Problem requirements: Locate the word "comes" in the entries below, then gather every line that holds it.

### Records to process ###

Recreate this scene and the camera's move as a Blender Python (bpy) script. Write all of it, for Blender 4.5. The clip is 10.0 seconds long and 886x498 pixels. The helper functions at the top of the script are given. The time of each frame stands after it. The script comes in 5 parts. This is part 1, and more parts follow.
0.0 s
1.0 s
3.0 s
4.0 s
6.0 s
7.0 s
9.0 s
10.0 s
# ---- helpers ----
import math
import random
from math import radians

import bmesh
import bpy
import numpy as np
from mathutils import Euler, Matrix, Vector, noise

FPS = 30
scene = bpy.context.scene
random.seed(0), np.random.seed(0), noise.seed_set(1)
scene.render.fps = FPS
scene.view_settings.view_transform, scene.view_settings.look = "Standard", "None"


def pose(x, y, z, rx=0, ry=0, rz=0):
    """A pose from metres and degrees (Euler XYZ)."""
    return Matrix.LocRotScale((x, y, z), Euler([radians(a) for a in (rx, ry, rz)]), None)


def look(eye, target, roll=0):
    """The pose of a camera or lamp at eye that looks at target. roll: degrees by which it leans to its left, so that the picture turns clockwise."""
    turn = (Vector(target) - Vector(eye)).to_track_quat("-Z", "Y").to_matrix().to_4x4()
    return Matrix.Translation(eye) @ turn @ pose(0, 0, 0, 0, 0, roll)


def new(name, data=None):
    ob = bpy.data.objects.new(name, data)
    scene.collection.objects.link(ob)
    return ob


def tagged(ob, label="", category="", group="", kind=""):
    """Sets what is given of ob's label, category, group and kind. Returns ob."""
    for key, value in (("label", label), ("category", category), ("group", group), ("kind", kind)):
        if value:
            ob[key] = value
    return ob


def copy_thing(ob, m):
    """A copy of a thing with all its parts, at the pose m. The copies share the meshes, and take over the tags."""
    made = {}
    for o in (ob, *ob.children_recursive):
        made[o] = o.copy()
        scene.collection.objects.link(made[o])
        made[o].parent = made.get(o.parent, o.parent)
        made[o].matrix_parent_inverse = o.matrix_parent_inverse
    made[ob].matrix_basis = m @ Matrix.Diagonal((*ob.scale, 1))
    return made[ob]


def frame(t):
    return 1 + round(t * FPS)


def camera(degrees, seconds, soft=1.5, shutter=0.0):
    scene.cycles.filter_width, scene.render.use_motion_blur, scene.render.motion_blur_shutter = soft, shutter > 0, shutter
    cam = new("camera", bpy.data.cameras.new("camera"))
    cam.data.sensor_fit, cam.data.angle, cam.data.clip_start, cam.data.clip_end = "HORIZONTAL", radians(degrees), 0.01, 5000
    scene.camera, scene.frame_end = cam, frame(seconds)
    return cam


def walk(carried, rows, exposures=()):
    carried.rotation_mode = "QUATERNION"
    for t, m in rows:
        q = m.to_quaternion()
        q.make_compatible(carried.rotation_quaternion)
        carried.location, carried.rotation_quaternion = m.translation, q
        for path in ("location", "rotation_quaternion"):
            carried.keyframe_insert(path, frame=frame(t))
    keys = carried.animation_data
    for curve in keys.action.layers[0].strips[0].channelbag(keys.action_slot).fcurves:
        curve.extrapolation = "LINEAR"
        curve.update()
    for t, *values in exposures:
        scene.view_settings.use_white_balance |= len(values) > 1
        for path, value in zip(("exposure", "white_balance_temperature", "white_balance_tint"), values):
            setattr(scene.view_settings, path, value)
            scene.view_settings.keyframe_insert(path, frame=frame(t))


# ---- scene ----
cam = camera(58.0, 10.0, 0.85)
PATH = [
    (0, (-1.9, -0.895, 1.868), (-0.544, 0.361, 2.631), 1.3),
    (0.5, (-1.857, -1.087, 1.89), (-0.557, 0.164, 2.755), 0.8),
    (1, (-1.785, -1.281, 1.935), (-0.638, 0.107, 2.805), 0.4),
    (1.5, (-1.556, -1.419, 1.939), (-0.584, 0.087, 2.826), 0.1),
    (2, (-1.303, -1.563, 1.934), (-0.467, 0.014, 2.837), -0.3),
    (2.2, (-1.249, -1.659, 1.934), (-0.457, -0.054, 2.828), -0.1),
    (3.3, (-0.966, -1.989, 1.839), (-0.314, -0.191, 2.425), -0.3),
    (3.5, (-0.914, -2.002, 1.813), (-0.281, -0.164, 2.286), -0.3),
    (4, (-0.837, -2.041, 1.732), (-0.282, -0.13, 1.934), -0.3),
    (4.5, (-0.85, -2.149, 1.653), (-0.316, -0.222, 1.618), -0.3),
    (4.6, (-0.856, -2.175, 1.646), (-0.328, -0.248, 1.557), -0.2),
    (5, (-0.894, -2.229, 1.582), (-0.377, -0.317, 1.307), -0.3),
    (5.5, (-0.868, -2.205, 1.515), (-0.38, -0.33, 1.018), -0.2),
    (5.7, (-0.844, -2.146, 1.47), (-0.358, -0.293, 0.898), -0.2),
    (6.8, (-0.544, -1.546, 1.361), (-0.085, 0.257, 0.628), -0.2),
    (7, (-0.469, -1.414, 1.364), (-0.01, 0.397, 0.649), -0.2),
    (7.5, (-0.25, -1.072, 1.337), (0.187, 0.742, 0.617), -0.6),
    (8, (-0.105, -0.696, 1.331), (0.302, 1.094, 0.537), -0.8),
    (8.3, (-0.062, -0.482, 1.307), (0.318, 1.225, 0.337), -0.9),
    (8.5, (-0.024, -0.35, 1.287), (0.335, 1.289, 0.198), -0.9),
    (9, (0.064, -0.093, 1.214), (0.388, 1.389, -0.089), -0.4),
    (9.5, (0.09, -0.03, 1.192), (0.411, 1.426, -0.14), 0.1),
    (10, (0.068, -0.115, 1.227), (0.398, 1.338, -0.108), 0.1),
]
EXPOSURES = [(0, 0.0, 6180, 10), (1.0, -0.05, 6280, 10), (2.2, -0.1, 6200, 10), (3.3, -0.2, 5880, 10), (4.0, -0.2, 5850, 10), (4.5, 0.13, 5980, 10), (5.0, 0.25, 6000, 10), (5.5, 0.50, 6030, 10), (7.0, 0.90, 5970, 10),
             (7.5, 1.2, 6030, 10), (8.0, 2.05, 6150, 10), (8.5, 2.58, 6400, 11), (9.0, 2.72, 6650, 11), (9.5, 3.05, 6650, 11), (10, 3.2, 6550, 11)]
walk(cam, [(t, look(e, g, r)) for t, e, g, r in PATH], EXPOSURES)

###
### Records to process ###

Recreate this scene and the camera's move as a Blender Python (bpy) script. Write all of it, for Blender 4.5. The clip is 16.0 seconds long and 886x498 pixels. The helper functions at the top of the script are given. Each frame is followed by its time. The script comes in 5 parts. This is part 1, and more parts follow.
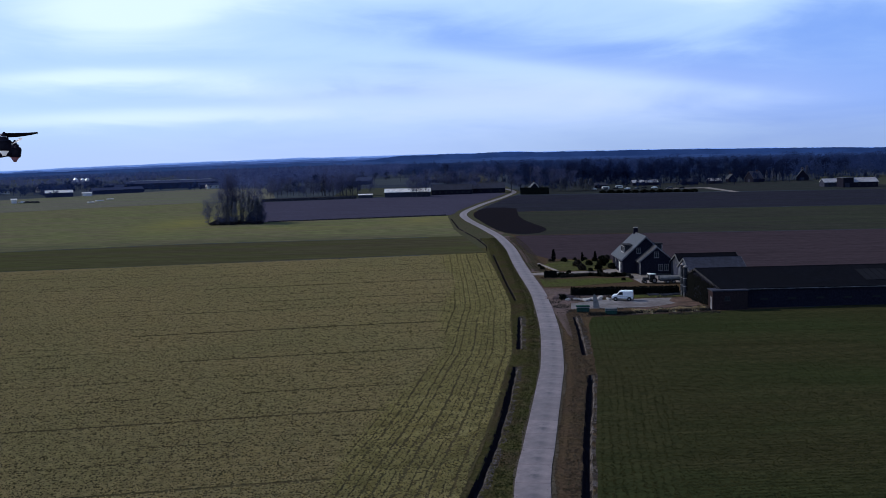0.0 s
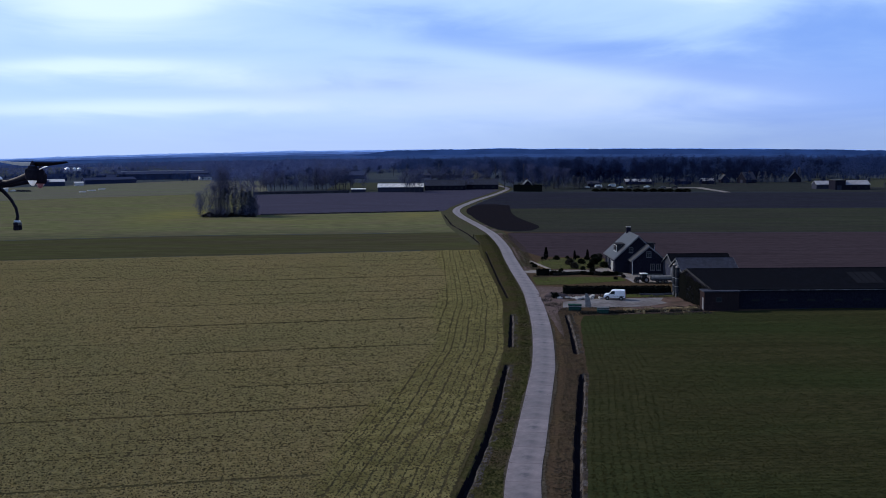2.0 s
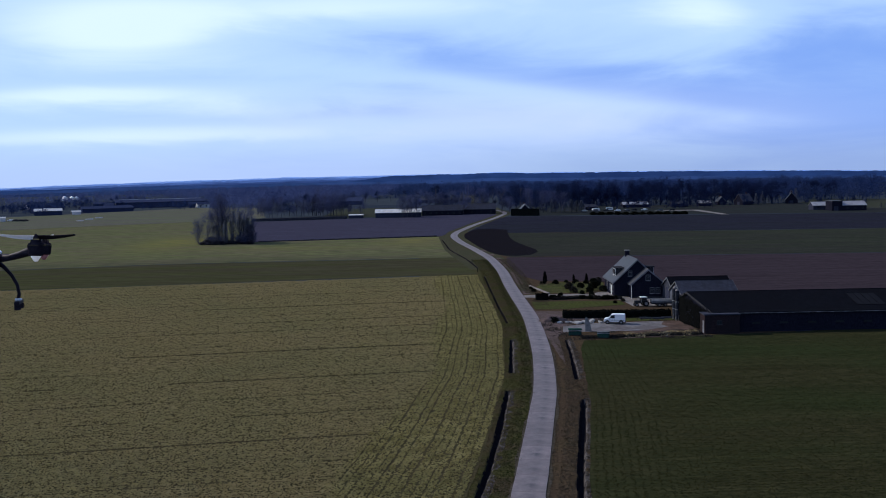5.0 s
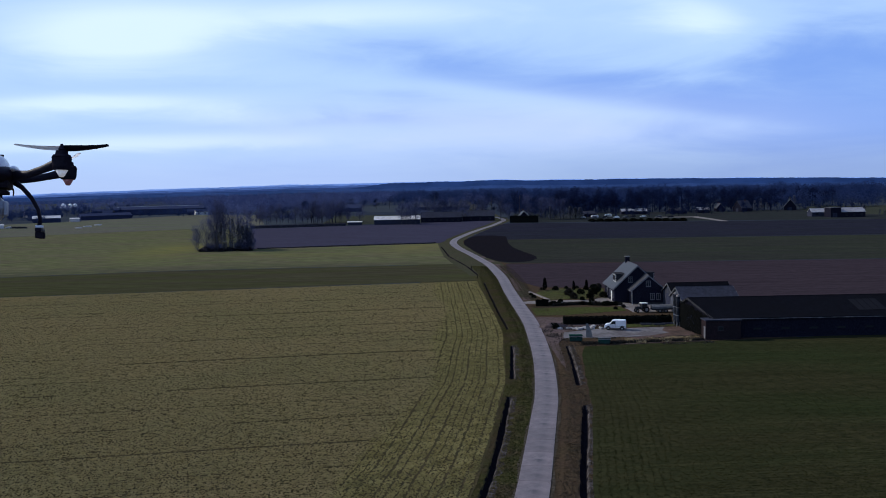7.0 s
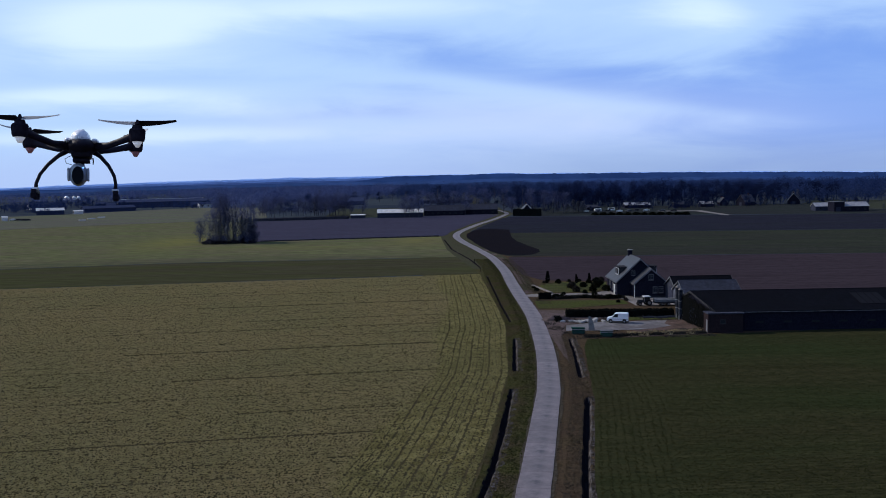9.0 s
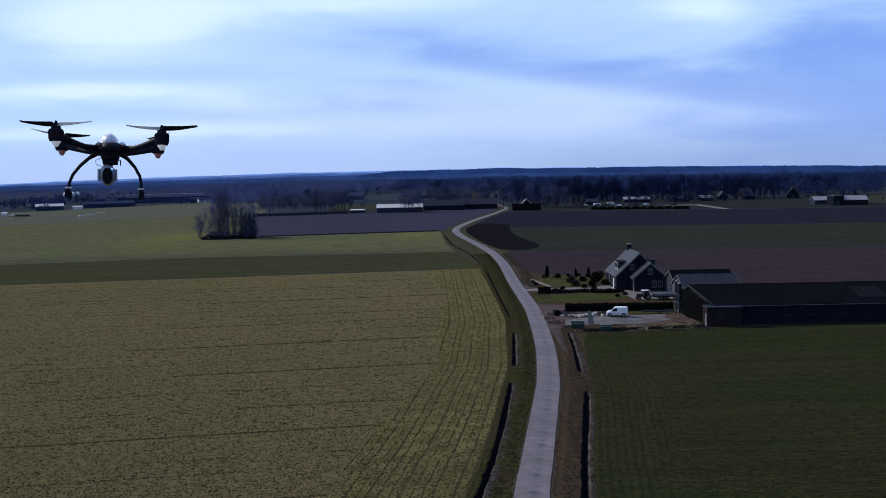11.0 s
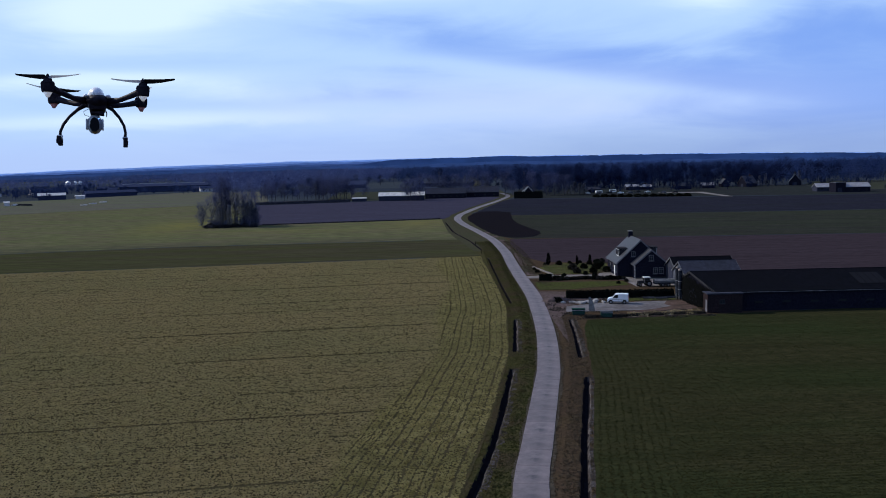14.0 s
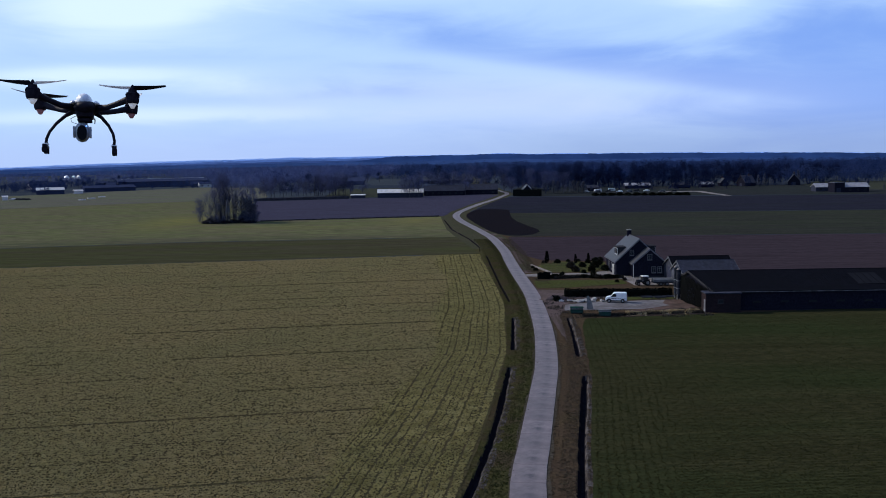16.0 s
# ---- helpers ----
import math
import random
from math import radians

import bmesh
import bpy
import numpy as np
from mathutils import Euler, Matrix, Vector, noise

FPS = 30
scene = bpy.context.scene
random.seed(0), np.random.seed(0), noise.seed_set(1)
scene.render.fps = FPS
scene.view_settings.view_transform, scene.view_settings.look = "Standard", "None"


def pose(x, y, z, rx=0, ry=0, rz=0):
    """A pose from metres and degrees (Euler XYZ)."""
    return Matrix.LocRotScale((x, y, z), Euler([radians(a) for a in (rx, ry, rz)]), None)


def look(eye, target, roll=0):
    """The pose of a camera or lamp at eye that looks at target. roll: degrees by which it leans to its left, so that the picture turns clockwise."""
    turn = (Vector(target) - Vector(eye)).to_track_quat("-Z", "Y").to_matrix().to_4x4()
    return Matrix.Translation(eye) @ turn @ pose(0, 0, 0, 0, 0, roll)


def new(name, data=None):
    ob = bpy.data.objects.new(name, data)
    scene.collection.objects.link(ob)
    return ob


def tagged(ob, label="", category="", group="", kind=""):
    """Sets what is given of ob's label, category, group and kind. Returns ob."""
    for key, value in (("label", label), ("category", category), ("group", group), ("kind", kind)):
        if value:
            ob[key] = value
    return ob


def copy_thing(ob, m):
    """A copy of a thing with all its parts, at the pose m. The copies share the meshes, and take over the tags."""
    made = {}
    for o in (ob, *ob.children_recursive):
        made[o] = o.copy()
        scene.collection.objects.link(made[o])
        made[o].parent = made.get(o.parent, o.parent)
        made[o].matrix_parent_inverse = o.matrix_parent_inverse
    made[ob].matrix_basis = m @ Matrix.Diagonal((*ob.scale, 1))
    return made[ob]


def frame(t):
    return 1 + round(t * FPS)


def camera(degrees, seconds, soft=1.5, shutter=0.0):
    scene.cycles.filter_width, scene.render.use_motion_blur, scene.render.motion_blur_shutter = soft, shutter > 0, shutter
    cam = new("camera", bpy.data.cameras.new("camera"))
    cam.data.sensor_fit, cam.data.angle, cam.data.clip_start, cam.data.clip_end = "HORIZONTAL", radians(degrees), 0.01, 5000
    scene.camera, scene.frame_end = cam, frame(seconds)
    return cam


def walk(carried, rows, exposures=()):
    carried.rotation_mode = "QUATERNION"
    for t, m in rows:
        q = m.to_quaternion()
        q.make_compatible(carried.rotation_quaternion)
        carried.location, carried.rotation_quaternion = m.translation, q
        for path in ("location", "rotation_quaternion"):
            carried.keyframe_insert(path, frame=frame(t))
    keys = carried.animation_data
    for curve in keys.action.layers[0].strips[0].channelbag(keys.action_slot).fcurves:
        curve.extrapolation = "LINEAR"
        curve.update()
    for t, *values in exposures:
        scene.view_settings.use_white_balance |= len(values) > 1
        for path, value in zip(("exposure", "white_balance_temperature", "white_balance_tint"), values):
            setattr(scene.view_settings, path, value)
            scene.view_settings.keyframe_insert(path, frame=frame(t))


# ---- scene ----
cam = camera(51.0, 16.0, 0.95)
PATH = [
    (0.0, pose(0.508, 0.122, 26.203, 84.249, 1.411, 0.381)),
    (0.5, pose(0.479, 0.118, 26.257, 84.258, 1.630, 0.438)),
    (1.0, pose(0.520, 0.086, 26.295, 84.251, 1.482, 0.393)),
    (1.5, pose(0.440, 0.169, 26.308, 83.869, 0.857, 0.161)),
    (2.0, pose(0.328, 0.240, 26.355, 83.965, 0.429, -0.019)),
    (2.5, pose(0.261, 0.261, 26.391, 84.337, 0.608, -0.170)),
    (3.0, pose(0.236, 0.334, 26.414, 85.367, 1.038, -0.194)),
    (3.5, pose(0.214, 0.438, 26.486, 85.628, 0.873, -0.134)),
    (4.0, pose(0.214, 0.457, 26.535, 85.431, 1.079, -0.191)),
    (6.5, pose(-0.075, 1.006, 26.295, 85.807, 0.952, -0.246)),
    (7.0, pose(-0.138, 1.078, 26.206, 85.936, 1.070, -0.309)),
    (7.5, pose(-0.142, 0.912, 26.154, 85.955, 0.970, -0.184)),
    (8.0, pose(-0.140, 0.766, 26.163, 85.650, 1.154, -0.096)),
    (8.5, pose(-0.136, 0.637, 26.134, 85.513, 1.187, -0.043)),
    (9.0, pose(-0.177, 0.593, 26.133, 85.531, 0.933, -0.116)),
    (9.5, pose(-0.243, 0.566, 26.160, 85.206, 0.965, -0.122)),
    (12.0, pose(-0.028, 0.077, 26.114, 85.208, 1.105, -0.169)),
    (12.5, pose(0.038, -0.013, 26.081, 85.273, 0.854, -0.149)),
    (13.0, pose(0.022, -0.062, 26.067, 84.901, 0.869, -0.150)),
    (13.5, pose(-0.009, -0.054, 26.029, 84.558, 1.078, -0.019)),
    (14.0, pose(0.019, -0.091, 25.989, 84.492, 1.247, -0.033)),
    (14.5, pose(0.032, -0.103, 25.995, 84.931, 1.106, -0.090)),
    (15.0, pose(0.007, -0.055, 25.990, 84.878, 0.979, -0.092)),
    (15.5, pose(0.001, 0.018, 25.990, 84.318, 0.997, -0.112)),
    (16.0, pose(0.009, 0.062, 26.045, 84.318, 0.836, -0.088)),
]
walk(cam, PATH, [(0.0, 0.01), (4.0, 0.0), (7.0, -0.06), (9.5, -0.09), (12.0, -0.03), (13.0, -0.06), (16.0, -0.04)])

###

Correct output:
Recreate this scene and the camera's move as a Blender Python (bpy) script. Write all of it, for Blender 4.5. The clip is 10.0 seconds long and 886x498 pixels. The helper functions at the top of the script are given. The time of each frame stands after it. The script comes in 5 parts. This is part 1, and more parts follow.
Recreate this scene and the camera's move as a Blender Python (bpy) script. Write all of it, for Blender 4.5. The clip is 16.0 seconds long and 886x498 pixels. The helper functions at the top of the script are given. Each frame is followed by its time. The script comes in 5 parts. This is part 1, and more parts follow.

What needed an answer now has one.